Лариса Алексеевна не утверждает, что получается прямо «картина маслом». Взбрыкивает дитя регулярно. Но «родительница» относится к этим взбрыкам с пониманием и терпением:
— Я не рассчитывала взять ангела себе на радость. Просто Аню жалко: каждый день на глазах, сердце рвалось…
НА КОГО ОБИЖАТЬСЯ?
Наталья Васильевна, социальный педагог детского социального приюта Брянского района, причину того, что «иногда они возвращаются», видит в смещении мотива кандидатов в родители с «помочь ему» на «мне скучно». Не «я для ребенка», а «ребенок для меня». По мнению специалиста, это в лучшем случае инфантилизм, в худшем—махровый эгоизм. Скучно, одиноко, ушел муж, выросли дети—чем-то надо заполнить пустоту и кризис среднего возраста. Излить нерастраченную нежность на чужое брошенное дитя, выучить всему, что в жизни пригодится, сделать своим соратником, собеседником, передать все, чего не успели, не захотели взять собственные дети…
Через некоторое время выясняется «удивительное»: детдомовские, приютские дети—это уже люди. Со своей историей, со сложившимся опытом, характером, здоровьем, привычками и интересами. Он может стянуть сотню из кошелька, тайком допить за гостями рюмки, взорвать во дворе гильзу, курнуть за сараем. Побить в школе одноклассника, а вину свалить на соседа по парте. Он может плакать и смеяться невпопад, принести двойку и потребовать компьютер. А она… на нее, подрастающую, может вдруг слишком по-взрослому посмотреть твой собственный мужчина.
В прошлом году такие открытия уже сделали не менее десятка приемных родителей и опекунов. Те, кто разорвали договоры досрочно; те, кто «отработали» записанные в опекунских бумагах полтора года, вернули—по закону!—детей обратно в приюты и не попали в официальную статистику возвратов. И в то же время только в Карачевском приюте двое сотрудниц усыновили бывших своих подопечных. Взяла в семью ребенка и директор детского приюта в поселке Глинищево. Есть такие люди и в других брянских приютах и детдомах. Потому что кроме доброго сердца у них было время и возможность узнать детей, сродниться. По роду деятельности.

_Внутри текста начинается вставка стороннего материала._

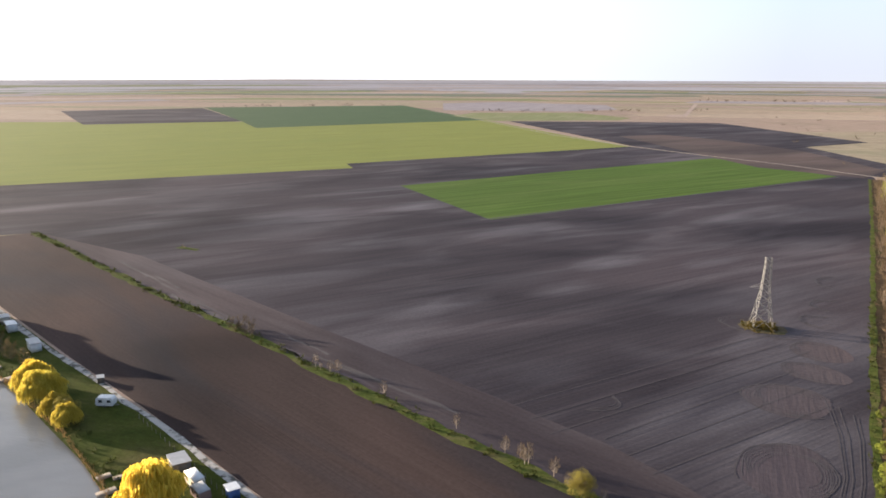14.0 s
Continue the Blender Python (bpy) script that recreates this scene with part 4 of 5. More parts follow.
pts = sorted(pts, key=lambda p: p[1])[210:] + scatter([(5, 300), (15, 300), (2, 660), (-8, 660)], 4.5, 22, 0.5) + scatter([(118, 130), (120, 40), (132, 14), (150, 20), (160, 60), (140, 120)], 3.8, 23, 0.5) \
    + scatter([(120, 130), (118, 100), (121, 40), (126, 40), (124, 130)], 3.0, 53, 0.5) + scatter([(84, 60), (88, 60), (88, 118), (84, 118)], 3.2, 54, 0.5) + scatter([(176, 34), (190, 4), (206, -34), (216, -40), (200, 0), (190, 36)], 3.6, 62, 0.5) + scatter([(228, -58), (262, -84), (330, -140), (336, -128), (262, -68), (232, -44)], 4.2, 55, 0.5) + scatter([(212, 200), (236, 206), (264, 182), (252, 150), (226, 158), (204, 182)], 4.6, 72, 0.5) + scatter([(194, 44), (212, 26), (232, 50), (236, 90), (204, 100)], 4.8, 73, 0.5) + scatter([(106, 450), (146, 450), (150, 575), (104, 600)], 5.5, 71, 0.5) + scatter([(140, 26), (150, 4), (166, -4), (176, 6), (164, 26)], 4.4, 24, 0.5) + scatter([(128, 20), (150, -12), (185, -28), (205, -30), (190, 0), (170, 20)], 6.5, 27, 0.5) + scatter([(110, 460), (109, 300), (112, 250), (118, 190), (118, 130), (136, 130), (134, 190), (134, 250), (128, 460)], 4.6, 25, 0.5) + scatter([(134, 190), (160, 190), (210, 215), (222, 240), (150, 250), (134, 250)], 6, 28, 0.5) + scatter([(180, 100), (205, 66), (222, 24), (200, 30), (160, 70), (165, 110)], 5.5, 29, 0.5) + scatter([(80, 120), (94, 110), (94, 160), (86, 200), (88, 250), (82, 250), (76, 180)], 5, 30, 0.5)
stuff("undergrowth", MOD_SHRUB_MID, spots_of(pts, 0.6, 1.3, 26), "leafless brown undergrowth", "shrubs")
# pond willows
for x, y, s in ((-334, 105, 0.75), (-318, 103, 0.7), (-290, 99, 1.15), (-268, 96, 1.15), (-250, 94, 1.2), (-192, 86, 0.8), (-183, 84, 0.85), (-172, 81.5, 0.55), (-164, 80, 0.55), (-116, 71, 1.0), (-348, 108, 0.5)):
    K_BRIGHT.put(x, y, s)
for x, y, s in ((-236, 95, 0.5), (-228, 94, 0.55), (-219, 93, 0.5), (-211, 93, 0.42)):
    K_GOLD.put(x, y, s, label="small tan budding tree on the pond bank")
K_WILLOW.put(-168, 82, 0.42, label="small green willow on the pond bank")
K_WILLOW.put(-45, 123, 0.34, label="small round yellow-green bush on the field verge")


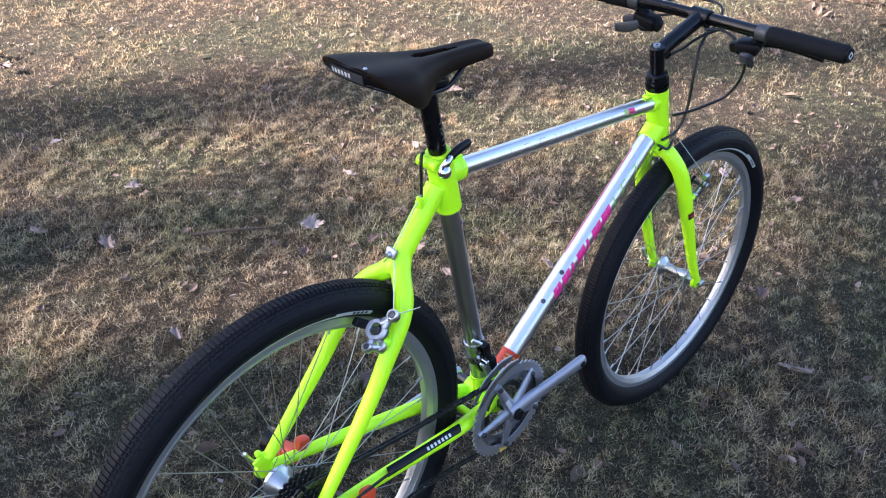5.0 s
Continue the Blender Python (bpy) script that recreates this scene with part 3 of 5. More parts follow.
# fork
S = HEAD_BOT - axis * 0.004
crown = turned(tube([S + axis * 0.006, S - axis * 0.018], [0.0190, 0.0175], 28))
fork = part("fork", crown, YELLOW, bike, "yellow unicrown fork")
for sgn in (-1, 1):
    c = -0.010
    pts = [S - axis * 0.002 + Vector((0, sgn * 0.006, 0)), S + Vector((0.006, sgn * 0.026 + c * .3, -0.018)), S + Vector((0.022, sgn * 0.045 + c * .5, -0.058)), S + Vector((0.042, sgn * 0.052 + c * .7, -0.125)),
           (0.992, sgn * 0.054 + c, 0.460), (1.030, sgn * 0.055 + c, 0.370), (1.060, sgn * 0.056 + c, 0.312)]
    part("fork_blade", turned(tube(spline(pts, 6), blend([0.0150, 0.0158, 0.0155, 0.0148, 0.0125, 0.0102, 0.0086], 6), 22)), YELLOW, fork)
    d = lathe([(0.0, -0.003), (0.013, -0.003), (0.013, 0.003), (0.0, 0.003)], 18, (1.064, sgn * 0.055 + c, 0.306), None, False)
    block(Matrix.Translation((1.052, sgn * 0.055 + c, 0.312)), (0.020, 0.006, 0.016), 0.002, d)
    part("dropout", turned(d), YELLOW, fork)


# wheels
def tyre_bm(R, c):
    """Carcass, shoulder ribs and rows of raised tread bars; R reaches to the top of the tread."""
    r, w, rise = 0.0260, 0.0260, 0.0010
    base = R - rise - r
    prof = []
    for k in range(17):
        a = radians(-148 + 296 * k / 16)
        prof.append((base + r * math.cos(a) * (1.0 if math.cos(a) > 0 else 1.05), w * math.sin(a)))
    inner = R - 0.0505
    prof += [(inner - 0.002, 0.0112), (inner - 0.002, -0.0112)]
    bm = lathe(prof, 140, c)
    for deg, w2, shift, half, up in [(d, 0.0040, 0.0, 0.0024, rise) for d in (24, -24)] + [(0, 0.0150, 0.0, 0.0022, 0.0013)] + [(d, 0.0042, 0.0, 0.0082, 0.0005) for d in (36, -36)] + [(d, 0.0040, 0.5, 0.0085, 0.0004) for d in (48, -48)]:
        n = 290 if half < 0.005 else 104
        a = radians(deg)
        for k in range(n):
            t = (k + shift) / n * math.tau
            rr, yy = base + (r + up) * math.cos(a), (w + up) * math.sin(a)
            rb, yb = base + (r - 0.001) * math.cos(a), (w - 0.001) * math.sin(a)
            hy, hr = math.cos(a) * w2 / 2, -math.sin(a) * w2 / 2
            ht = half / R
            top = [bm.verts.new(c + Vector(((rr + e * hr) * math.cos(t + f * ht), yy + e * hy, (rr + e * hr) * math.sin(t + f * ht)))) for e, f in ((-1, -1), (1, -1), (1, 1), (-1, 1))]
            bot = [bm.verts.new(c + Vector(((rb + e * hr * 1.15) * math.cos(t + f * ht * 1.2), yb + e * hy * 1.15, (rb + e * hr * 1.15) * math.sin(t + f * ht * 1.2)))) for e, f in ((-1, -1), (1, -1), (1, 1), (-1, 1))]
            bm.faces.new(top)
            for q in range(4):
                bm.faces.new((bot[q], bot[(q + 1) % 4], top[(q + 1) % 4], top[q]))
    # raised bead lines on the sidewalls
    for side in (-1, 1):
        for deg in (72, 104):
            a = radians(deg) * side
            ring = [c + Vector(((base + (r + 0.0002) * math.cos(a)) * math.cos(k * math.tau / 110), (w + 0.0002) * math.sin(a), (base + (r + 0.0002) * math.cos(a)) * math.sin(k * math.tau / 110))) for k in range(110)]
            tube(ring, 0.0007, 5, bm, closed=True)
    return bm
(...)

А у усыновителей и опекунов «со стороны» такой возможности нет. И в этом видится покровителям сирот главная причина нечастых, но регулярных возвратов детей в «казенные дома». Осторожно и анонимно обижаются они на правительство за идею скоропалительно искоренить сиротство с помощью увеличения опекунских пособий, без гостевых семей. Ну не всегда получается просто так раздать, заплатить и забыть. Впрочем, так с живыми людьми часто бывает: деньги решают не все.
Знаменитые сироты
Исследование «Огонька» показало: если ребенка, оставшегося без родителей, воспитывал мужчина, он становился государственным деятелем или духовным лидером. Если женщина — путь был в писатели или музыканты. Кстати, это объясняет и феномен русской литературы — многие наши классики были или сиротами, или воспитывались близкими людьми.